==== Data shown

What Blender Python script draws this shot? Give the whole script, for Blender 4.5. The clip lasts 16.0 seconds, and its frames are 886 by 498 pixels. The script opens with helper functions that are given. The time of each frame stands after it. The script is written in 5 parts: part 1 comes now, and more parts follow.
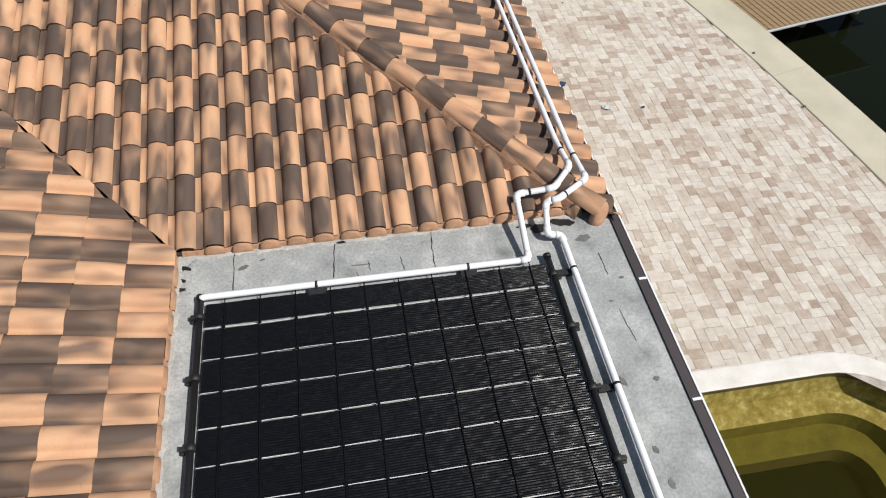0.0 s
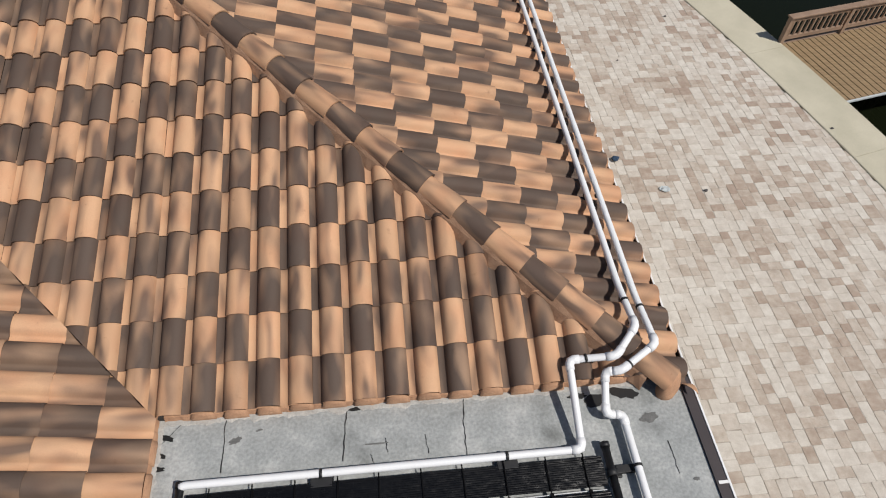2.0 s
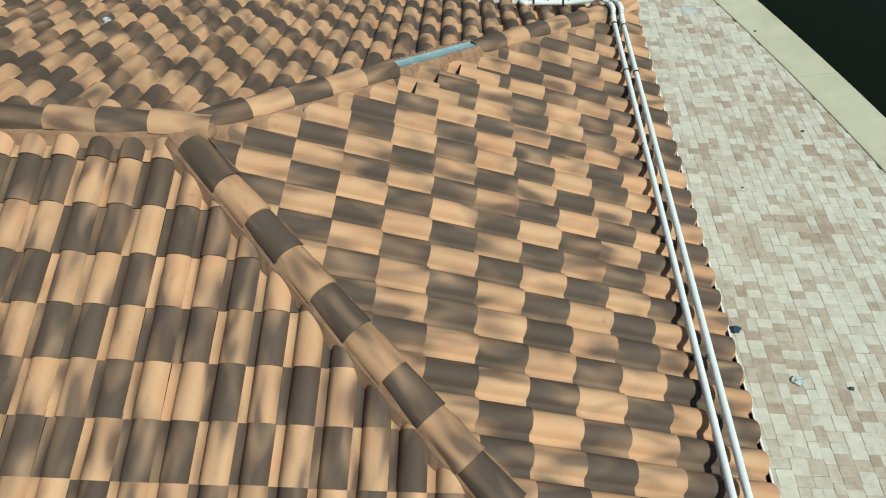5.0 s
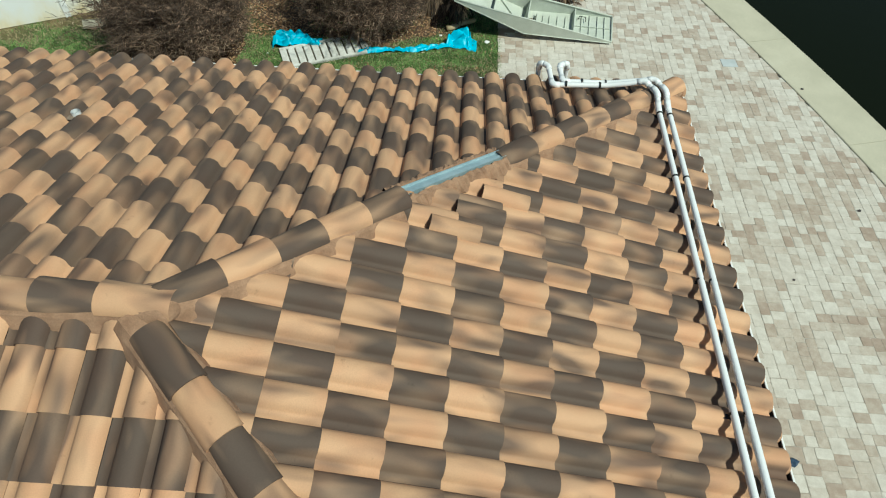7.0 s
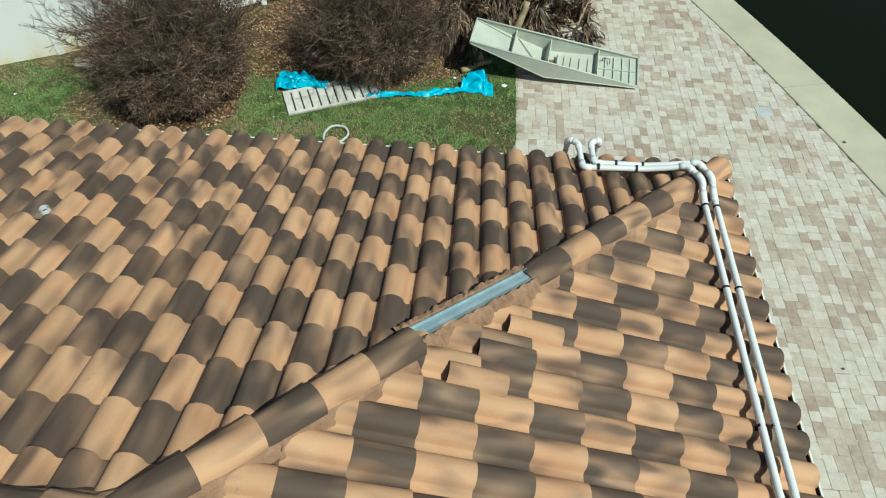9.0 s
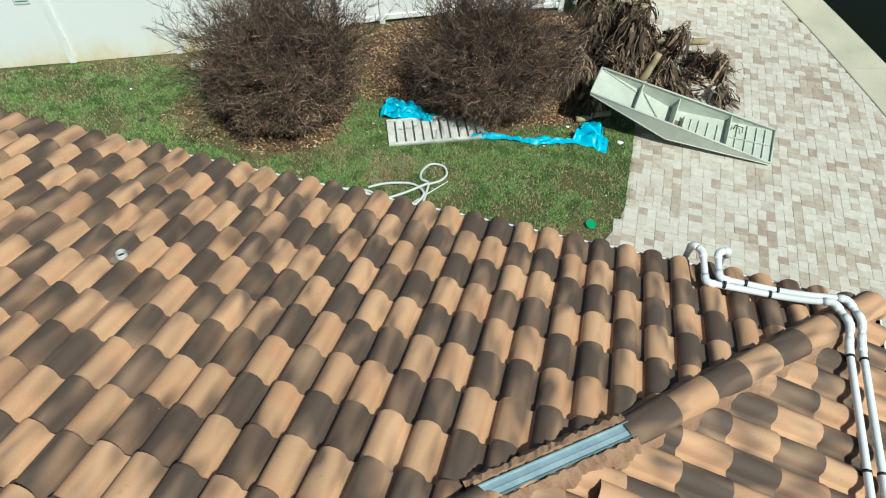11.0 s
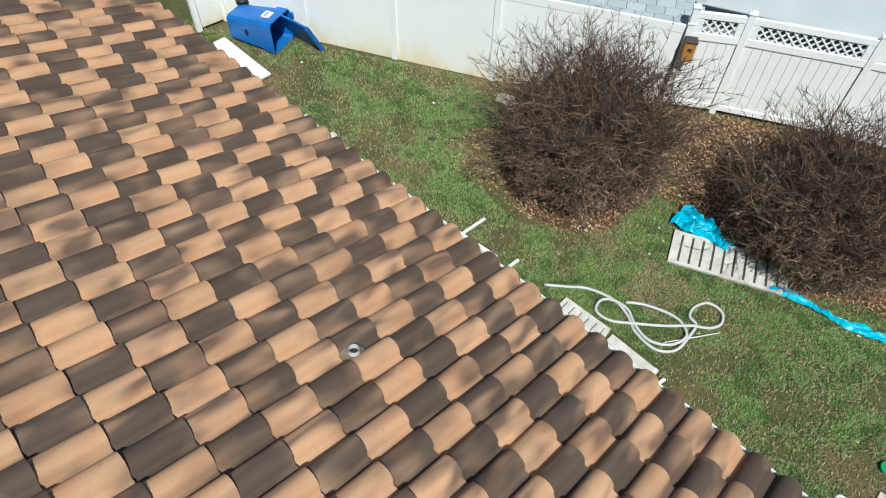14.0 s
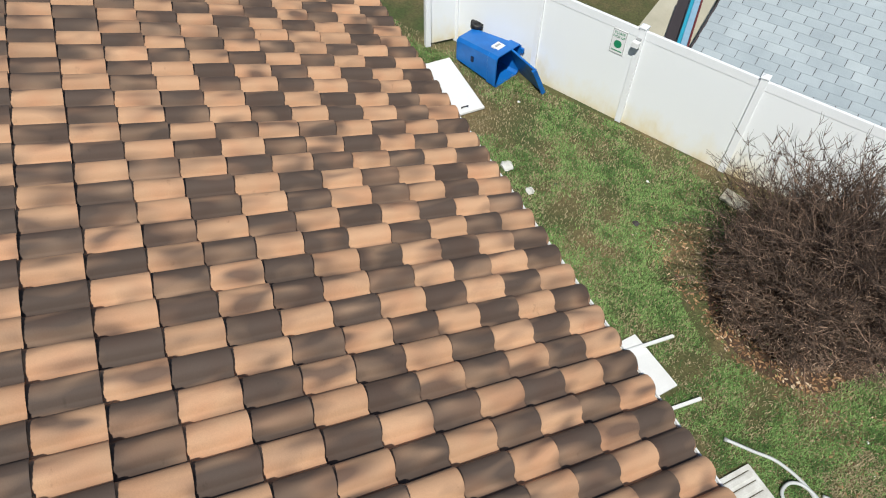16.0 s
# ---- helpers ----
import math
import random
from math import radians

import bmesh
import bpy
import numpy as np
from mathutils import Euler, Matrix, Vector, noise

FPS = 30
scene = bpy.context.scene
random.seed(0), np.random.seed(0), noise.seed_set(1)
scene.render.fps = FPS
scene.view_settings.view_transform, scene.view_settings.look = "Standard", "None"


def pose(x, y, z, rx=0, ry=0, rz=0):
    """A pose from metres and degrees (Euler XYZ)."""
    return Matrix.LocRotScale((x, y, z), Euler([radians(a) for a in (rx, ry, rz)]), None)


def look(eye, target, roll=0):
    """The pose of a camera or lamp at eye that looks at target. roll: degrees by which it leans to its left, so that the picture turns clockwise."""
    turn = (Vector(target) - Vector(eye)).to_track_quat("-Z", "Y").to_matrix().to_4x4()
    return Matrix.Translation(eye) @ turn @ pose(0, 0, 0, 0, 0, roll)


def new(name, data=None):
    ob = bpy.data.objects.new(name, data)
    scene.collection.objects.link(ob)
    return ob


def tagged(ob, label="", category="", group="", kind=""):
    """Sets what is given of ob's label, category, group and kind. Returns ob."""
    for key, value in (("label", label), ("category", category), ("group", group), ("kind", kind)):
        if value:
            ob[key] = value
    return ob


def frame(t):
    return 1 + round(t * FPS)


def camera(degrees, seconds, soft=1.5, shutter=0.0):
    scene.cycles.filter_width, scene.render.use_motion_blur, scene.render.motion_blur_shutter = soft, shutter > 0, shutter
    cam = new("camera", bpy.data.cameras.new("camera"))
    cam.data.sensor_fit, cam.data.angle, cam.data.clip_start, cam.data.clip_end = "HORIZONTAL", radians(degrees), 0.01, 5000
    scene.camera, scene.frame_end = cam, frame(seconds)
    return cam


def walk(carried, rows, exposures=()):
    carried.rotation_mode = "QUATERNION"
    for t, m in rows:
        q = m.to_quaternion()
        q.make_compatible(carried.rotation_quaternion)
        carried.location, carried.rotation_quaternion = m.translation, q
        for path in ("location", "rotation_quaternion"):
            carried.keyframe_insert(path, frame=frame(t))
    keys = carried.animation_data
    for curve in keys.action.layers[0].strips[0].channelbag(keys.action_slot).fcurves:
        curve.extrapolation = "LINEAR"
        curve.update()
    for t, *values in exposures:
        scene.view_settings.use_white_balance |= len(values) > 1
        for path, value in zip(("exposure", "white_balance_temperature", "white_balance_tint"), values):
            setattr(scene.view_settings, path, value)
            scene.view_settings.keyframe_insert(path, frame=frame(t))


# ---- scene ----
cam = camera(68.9, 16.0, soft=1.1)
METRES, EYE, TILT, LEAN, TURN = 12.0, 7.51, -51.38, -1.85, -9.9
ROWS = [
    (0.0, 0.0, 0.0, 0.0, 0.0, 0.0, 0.0),
    (0.5, -0.0018, 0.0226, 0.0288, 0.54, 0.06, -0.61),
    (1.0, -0.0044, 0.0464, 0.0583, 1.1, 0.09, -1.25),
    (1.5, -0.0065, 0.07, 0.0868, 1.75, 0.14, -1.99),
    (2.0, -0.0101, 0.0931, 0.1167, 2.44, 0.18, -2.79),
    (2.5, -0.0158, 0.1173, 0.1472, 3.2, 0.21, -3.68),
    (3.0, -0.0223, 0.142, 0.1779, 4.08, 0.17, -4.77),
    (3.5, -0.0307, 0.1653, 0.209, 5.03, 0.15, -5.88),
    (4.0, -0.0404, 0.1894, 0.2385, 5.97, 0.09, -7.0),
    (6.5, -0.0859, 0.3021, 0.3841, 8.37, -0.13, -9.85),
    (7.0, -0.094, 0.3217, 0.4092, 8.38, -0.1, -9.82),
    (7.5, -0.1014, 0.3393, 0.4324, 8.4, -0.1, -9.83),
    (8.0, -0.1105, 0.3555, 0.4553, 8.42, -0.08, -9.82),
    (10.5, -0.1528, 0.4246, 0.5462, 13.6, -1.08, -15.87),
    (11.0, -0.1641, 0.4355, 0.5618, 16.57, -1.9, -19.13),
    (11.5, -0.1782, 0.4464, 0.5773, 19.73, -2.97, -22.43),
    (12.0, -0.1955, 0.4568, 0.5918, 23.45, -4.42, -26.09),
    (12.5, -0.215, 0.466, 0.6041, 27.75, -6.34, -29.91),
    (13.0, -0.2368, 0.4732, 0.6145, 32.03, -8.53, -33.36),
    (13.5, -0.26, 0.4802, 0.6227, 36.6, -11.03, -36.51),
    (14.0, -0.285, 0.4858, 0.6314, 41.38, -13.96, -39.44),
    (14.5, -0.311, 0.491, 0.6376, 46.37, -17.14, -42.13),
    (15.0, -0.3385, 0.4951, 0.6424, 53.7, -22.04, -45.32),
    (15.5, -0.3673, 0.4966, 0.6466, 60.58, -26.98, -47.63),
    (16.0, -0.3975, 0.4976, 0.6478, 67.55, -32.12, -49.42),
]
rows_world = [(t, pose(0, 0, EYE, TILT, LEAN, TURN) @ pose(METRES * x, METRES * y, METRES * z, 90 + pitch, roll, yaw)) for t, x, y, z, yaw, pitch, roll in ROWS]
walk(cam, rows_world, [(0.0, 0.10, 6500, 10), (1.0, 0.02, 6500, 10), (2.0, -0.20, 6500, 11), (3.0, -0.20, 6500, 4), (4.0, -0.14, 6350, -8), (7.0, -0.11, 6200, -10), (8.2, -0.13, 6200, -10), (10.5, 0.06, 6150, -7), (12.5, 0.11, 6100, -3), (16.0, 0.04, 6300, 7)])

# ---- light ----
SUN = Vector((0.457, -0.373, 0.808)).normalized()
world = bpy.data.worlds.new("sky")
scene.world = world
world.use_nodes = True
wn = world.node_tree
sky = wn.nodes.new("ShaderNodeTexSky")
sky.sky_type = "NISHITA"
sky.sun_disc = False
sky.sun_elevation = math.asin(SUN.z)
sky.sun_rotation = math.atan2(SUN.x, SUN.y)
back = wn.nodes["Background"]
wn.links.new(sky.outputs[0], back.inputs[0])
back.inputs[1].default_value = 0.068
sun_data = bpy.data.lights.new("sun", "SUN")
sun_data.energy, sun_data.angle, sun_data.color = 4.5, radians(0.53), (1.0, 0.955, 0.885)
sun_ob = new("sun", sun_data)
sun_ob.matrix_world = look((20, -16, 35), Vector((20, -16, 35)) - SUN)


# ---- materials ----
def ramp(nt, fac, stops):
    r = nt.nodes.new("ShaderNodeValToRGB")
    while len(r.color_ramp.elements) < len(stops):
        r.color_ramp.elements.new(0.5)
    for e, (p, c) in zip(r.color_ramp.elements, stops):
        e.position, e.color = p, (*c, 1)
    nt.links.new(fac, r.inputs[0])
    return r.outputs[0]


def noise_tex(nt, vec, scale, detail=4.0, rough=0.55, distort=0.0):
    n = nt.nodes.new("ShaderNodeTexNoise")
    n.inputs["Scale"].default_value, n.inputs["Detail"].default_value = scale, detail
    n.inputs["Roughness"].default_value, n.inputs["Distortion"].default_value = rough, distort
    if vec is not None:
        nt.links.new(vec, n.inputs["Vector"])
    return n.outputs["Fac"]


def mix(nt, kind, fac, a, b):
    m = nt.nodes.new("ShaderNodeMix")
    m.data_type, m.blend_type = "RGBA", kind
    for sock, v in ((m.inputs[0], fac), (m.inputs[6], a), (m.inputs[7], b)):
        if isinstance(v, bpy.types.NodeSocket):
            nt.links.new(v, sock)
        elif isinstance(v, (int, float)):
            sock.default_value = v
        else:
            sock.default_value = (*v, 1)
    return m.outputs[2]


def calc(nt, op, a, b=0.0):
    m = nt.nodes.new("ShaderNodeMath")
    m.operation = op
    for sock, v in zip(m.inputs, (a, b)):
        if isinstance(v, bpy.types.NodeSocket):
            nt.links.new(v, sock)
        else:
            sock.default_value = v
    return m.outputs[0]


def mapped(nt, src, scale):
    m = nt.nodes.new("ShaderNodeMapping")
    m.inputs["Scale"].default_value = scale
    nt.links.new(src, m.inputs["Vector"])
    return m.outputs[0]


def material(name, rough=0.8, metal=0.0):
    m = bpy.data.materials.new(name)
    m.use_nodes = True
    nt = m.node_tree
    b = nt.nodes["Principled BSDF"]
    b.inputs["Roughness"].default_value, b.inputs["Metallic"].default_value = rough, metal
    return m, nt, b


def bump(nt, bsdf, height, strength, dist=0.01):
    bm_ = nt.nodes.new("ShaderNodeBump")
    bm_.inputs["Strength"].default_value, bm_.inputs["Distance"].default_value = strength, dist
    nt.links.new(height, bm_.inputs["Height"])
    nt.links.new(bm_.outputs[0], bsdf.inputs["Normal"])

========

Written exercise: In the listing above, find the line containing "ob = bpy.data.objects.new(name, data)" and the line containing "scene.view_settings.use_white_balance |= len(values)", then repeat those two lines and everything between them exactly.

Full answer:
    ob = bpy.data.objects.new(name, data)
    scene.collection.objects.link(ob)
    return ob


def tagged(ob, label="", category="", group="", kind=""):
    """Sets what is given of ob's label, category, group and kind. Returns ob."""
    for key, value in (("label", label), ("category", category), ("group", group), ("kind", kind)):
        if value:
            ob[key] = value
    return ob


def frame(t):
    return 1 + round(t * FPS)


def camera(degrees, seconds, soft=1.5, shutter=0.0):
    scene.cycles.filter_width, scene.render.use_motion_blur, scene.render.motion_blur_shutter = soft, shutter > 0, shutter
    cam = new("camera", bpy.data.cameras.new("camera"))
    cam.data.sensor_fit, cam.data.angle, cam.data.clip_start, cam.data.clip_end = "HORIZONTAL", radians(degrees), 0.01, 5000
    scene.camera, scene.frame_end = cam, frame(seconds)
    return cam


def walk(carried, rows, exposures=()):
    carried.rotation_mode = "QUATERNION"
    for t, m in rows:
        q = m.to_quaternion()
        q.make_compatible(carried.rotation_quaternion)
        carried.location, carried.rotation_quaternion = m.translation, q
        for path in ("location", "rotation_quaternion"):
            carried.keyframe_insert(path, frame=frame(t))
    keys = carried.animation_data
    for curve in keys.action.layers[0].strips[0].channelbag(keys.action_slot).fcurves:
        curve.extrapolation = "LINEAR"
        curve.update()
    for t, *values in exposures:
        scene.view_settings.use_white_balance |= len(values) > 1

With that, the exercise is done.